WHAT THE TASK ASKS ▸ Quote each line of the material verbatim, without the pictures.

┄┄┄┄┄┄

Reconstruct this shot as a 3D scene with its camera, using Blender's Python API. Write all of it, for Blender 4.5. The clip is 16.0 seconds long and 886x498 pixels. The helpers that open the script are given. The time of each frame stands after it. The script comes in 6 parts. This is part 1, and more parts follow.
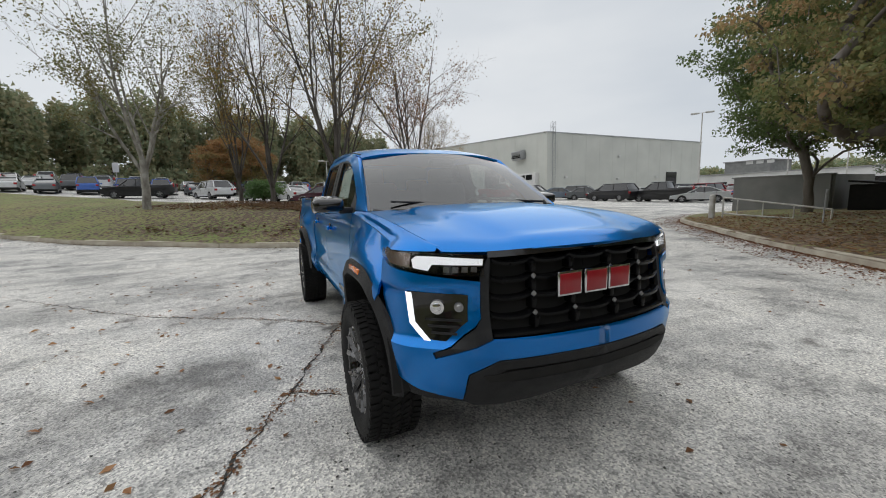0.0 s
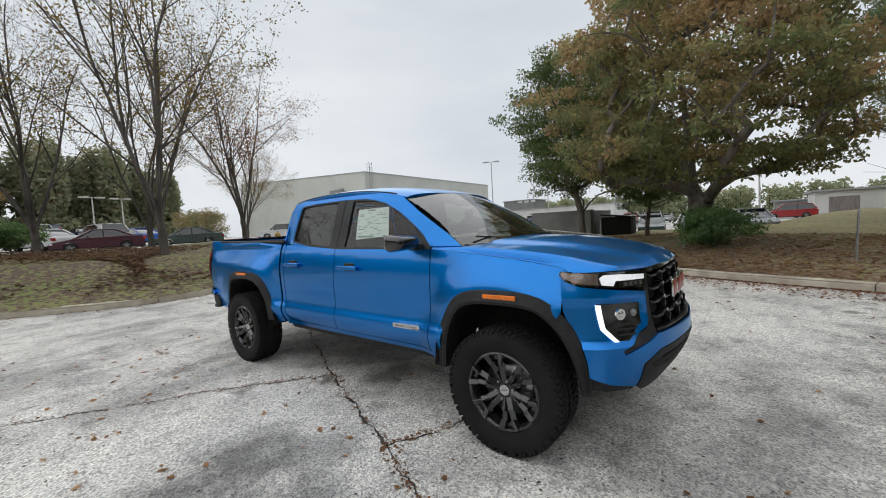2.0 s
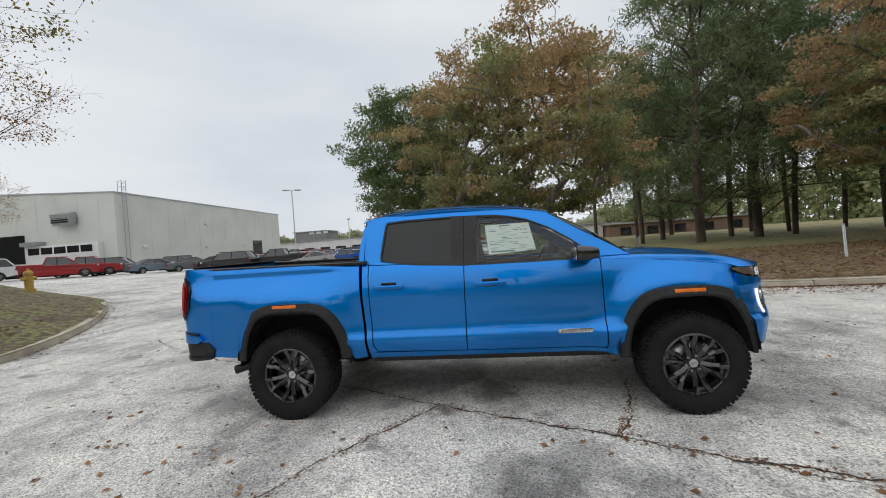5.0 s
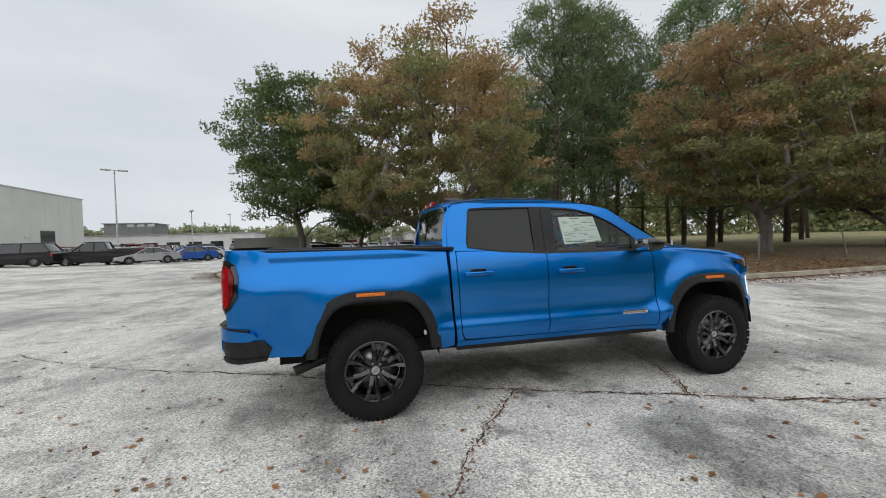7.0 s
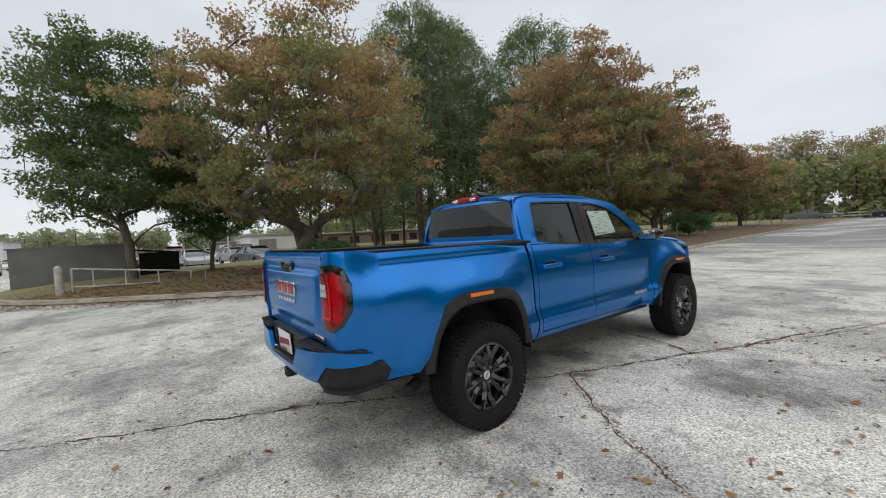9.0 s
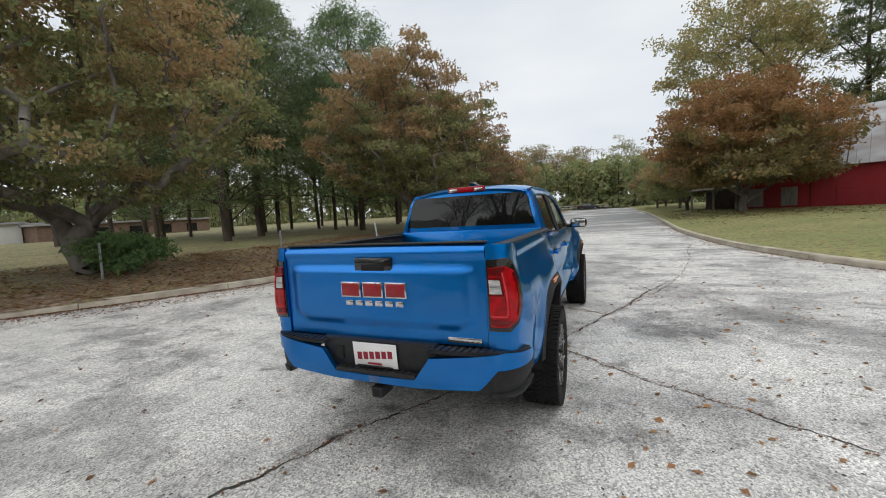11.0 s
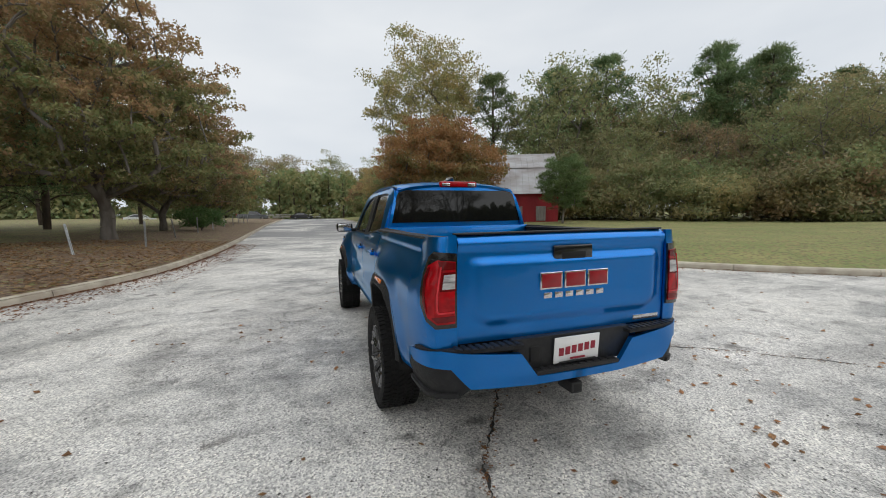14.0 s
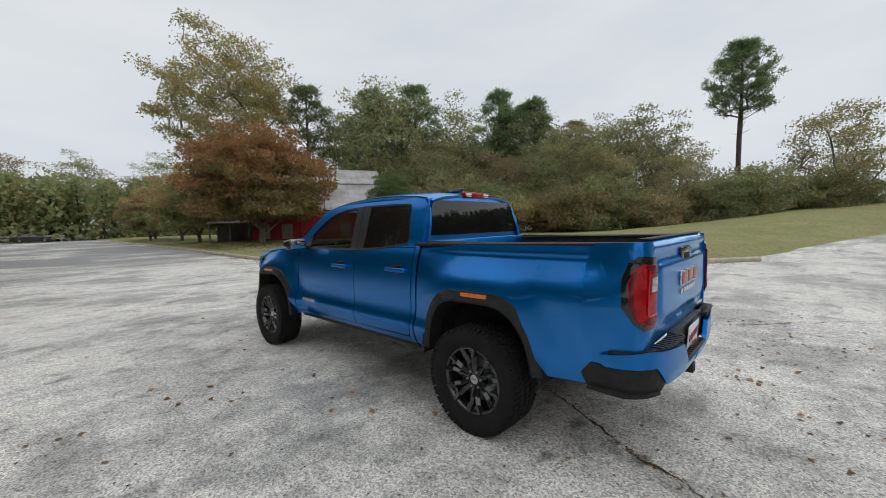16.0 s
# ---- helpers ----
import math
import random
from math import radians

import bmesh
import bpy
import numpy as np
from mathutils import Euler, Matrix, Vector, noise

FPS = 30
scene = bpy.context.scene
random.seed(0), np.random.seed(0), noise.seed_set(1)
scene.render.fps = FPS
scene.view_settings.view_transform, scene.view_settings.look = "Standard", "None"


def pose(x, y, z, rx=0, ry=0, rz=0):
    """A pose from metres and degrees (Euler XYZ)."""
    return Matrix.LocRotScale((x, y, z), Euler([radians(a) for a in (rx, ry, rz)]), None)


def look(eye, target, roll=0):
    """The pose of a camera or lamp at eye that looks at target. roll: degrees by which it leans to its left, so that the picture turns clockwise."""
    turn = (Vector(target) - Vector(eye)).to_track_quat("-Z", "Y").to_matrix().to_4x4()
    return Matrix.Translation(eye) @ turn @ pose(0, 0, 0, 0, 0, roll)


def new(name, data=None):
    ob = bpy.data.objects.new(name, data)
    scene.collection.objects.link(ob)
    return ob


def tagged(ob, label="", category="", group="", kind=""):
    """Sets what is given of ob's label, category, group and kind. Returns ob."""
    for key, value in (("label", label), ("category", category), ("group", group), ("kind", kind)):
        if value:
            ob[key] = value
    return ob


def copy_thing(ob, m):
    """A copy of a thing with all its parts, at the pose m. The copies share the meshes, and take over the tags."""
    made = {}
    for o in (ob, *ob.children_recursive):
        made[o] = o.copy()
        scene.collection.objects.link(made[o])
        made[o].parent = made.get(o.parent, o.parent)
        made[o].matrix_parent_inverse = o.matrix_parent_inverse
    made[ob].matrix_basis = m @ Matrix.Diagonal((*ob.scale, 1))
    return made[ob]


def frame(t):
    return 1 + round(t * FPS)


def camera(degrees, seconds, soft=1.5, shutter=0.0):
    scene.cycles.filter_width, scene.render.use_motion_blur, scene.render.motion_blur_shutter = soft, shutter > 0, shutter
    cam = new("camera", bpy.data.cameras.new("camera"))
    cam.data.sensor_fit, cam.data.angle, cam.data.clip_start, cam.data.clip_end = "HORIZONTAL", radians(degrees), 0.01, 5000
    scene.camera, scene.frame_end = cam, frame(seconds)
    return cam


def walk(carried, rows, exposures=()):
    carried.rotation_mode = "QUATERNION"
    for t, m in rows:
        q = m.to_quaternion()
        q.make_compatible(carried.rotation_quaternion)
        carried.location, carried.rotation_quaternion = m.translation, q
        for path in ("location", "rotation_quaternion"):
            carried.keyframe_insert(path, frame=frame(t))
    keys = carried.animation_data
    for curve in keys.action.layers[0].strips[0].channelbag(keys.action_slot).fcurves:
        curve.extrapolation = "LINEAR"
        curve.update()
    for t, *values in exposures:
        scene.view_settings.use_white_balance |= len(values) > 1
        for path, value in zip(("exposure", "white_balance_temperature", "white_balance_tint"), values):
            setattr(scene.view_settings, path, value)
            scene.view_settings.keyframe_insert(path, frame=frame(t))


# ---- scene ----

┄┄┄┄┄┄

COMPLETED TASK ▸
Reconstruct this shot as a 3D scene with its camera, using Blender's Python API. Write all of it, for Blender 4.5. The clip is 16.0 seconds long and 886x498 pixels. The helpers that open the script are given. The time of each frame stands after it. The script comes in 6 parts. This is part 1, and more parts follow.
0.0 s
2.0 s
5.0 s
7.0 s
9.0 s
11.0 s
14.0 s
16.0 s
# ---- helpers ----
import math
import random
from math import radians

import bmesh
import bpy
import numpy as np
from mathutils import Euler, Matrix, Vector, noise

FPS = 30
scene = bpy.context.scene
random.seed(0), np.random.seed(0), noise.seed_set(1)
scene.render.fps = FPS
scene.view_settings.view_transform, scene.view_settings.look = "Standard", "None"


def pose(x, y, z, rx=0, ry=0, rz=0):
    """A pose from metres and degrees (Euler XYZ)."""
    return Matrix.LocRotScale((x, y, z), Euler([radians(a) for a in (rx, ry, rz)]), None)


def look(eye, target, roll=0):
    """The pose of a camera or lamp at eye that looks at target. roll: degrees by which it leans to its left, so that the picture turns clockwise."""
    turn = (Vector(target) - Vector(eye)).to_track_quat("-Z", "Y").to_matrix().to_4x4()
    return Matrix.Translation(eye) @ turn @ pose(0, 0, 0, 0, 0, roll)


def new(name, data=None):
    ob = bpy.data.objects.new(name, data)
    scene.collection.objects.link(ob)
    return ob


def tagged(ob, label="", category="", group="", kind=""):
    """Sets what is given of ob's label, category, group and kind. Returns ob."""
    for key, value in (("label", label), ("category", category), ("group", group), ("kind", kind)):
        if value:
            ob[key] = value
    return ob


def copy_thing(ob, m):
    """A copy of a thing with all its parts, at the pose m. The copies share the meshes, and take over the tags."""
    made = {}
    for o in (ob, *ob.children_recursive):
        made[o] = o.copy()
        scene.collection.objects.link(made[o])
        made[o].parent = made.get(o.parent, o.parent)
        made[o].matrix_parent_inverse = o.matrix_parent_inverse
    made[ob].matrix_basis = m @ Matrix.Diagonal((*ob.scale, 1))
    return made[ob]


def frame(t):
    return 1 + round(t * FPS)


def camera(degrees, seconds, soft=1.5, shutter=0.0):
    scene.cycles.filter_width, scene.render.use_motion_blur, scene.render.motion_blur_shutter = soft, shutter > 0, shutter
    cam = new("camera", bpy.data.cameras.new("camera"))
    cam.data.sensor_fit, cam.data.angle, cam.data.clip_start, cam.data.clip_end = "HORIZONTAL", radians(degrees), 0.01, 5000
    scene.camera, scene.frame_end = cam, frame(seconds)
    return cam


def walk(carried, rows, exposures=()):
    carried.rotation_mode = "QUATERNION"
    for t, m in rows:
        q = m.to_quaternion()
        q.make_compatible(carried.rotation_quaternion)
        carried.location, carried.rotation_quaternion = m.translation, q
        for path in ("location", "rotation_quaternion"):
            carried.keyframe_insert(path, frame=frame(t))
    keys = carried.animation_data
    for curve in keys.action.layers[0].strips[0].channelbag(keys.action_slot).fcurves:
        curve.extrapolation = "LINEAR"
        curve.update()
    for t, *values in exposures:
        scene.view_settings.use_white_balance |= len(values) > 1
        for path, value in zip(("exposure", "white_balance_temperature", "white_balance_tint"), values):
            setattr(scene.view_settings, path, value)
            scene.view_settings.keyframe_insert(path, frame=frame(t))


# ---- scene ----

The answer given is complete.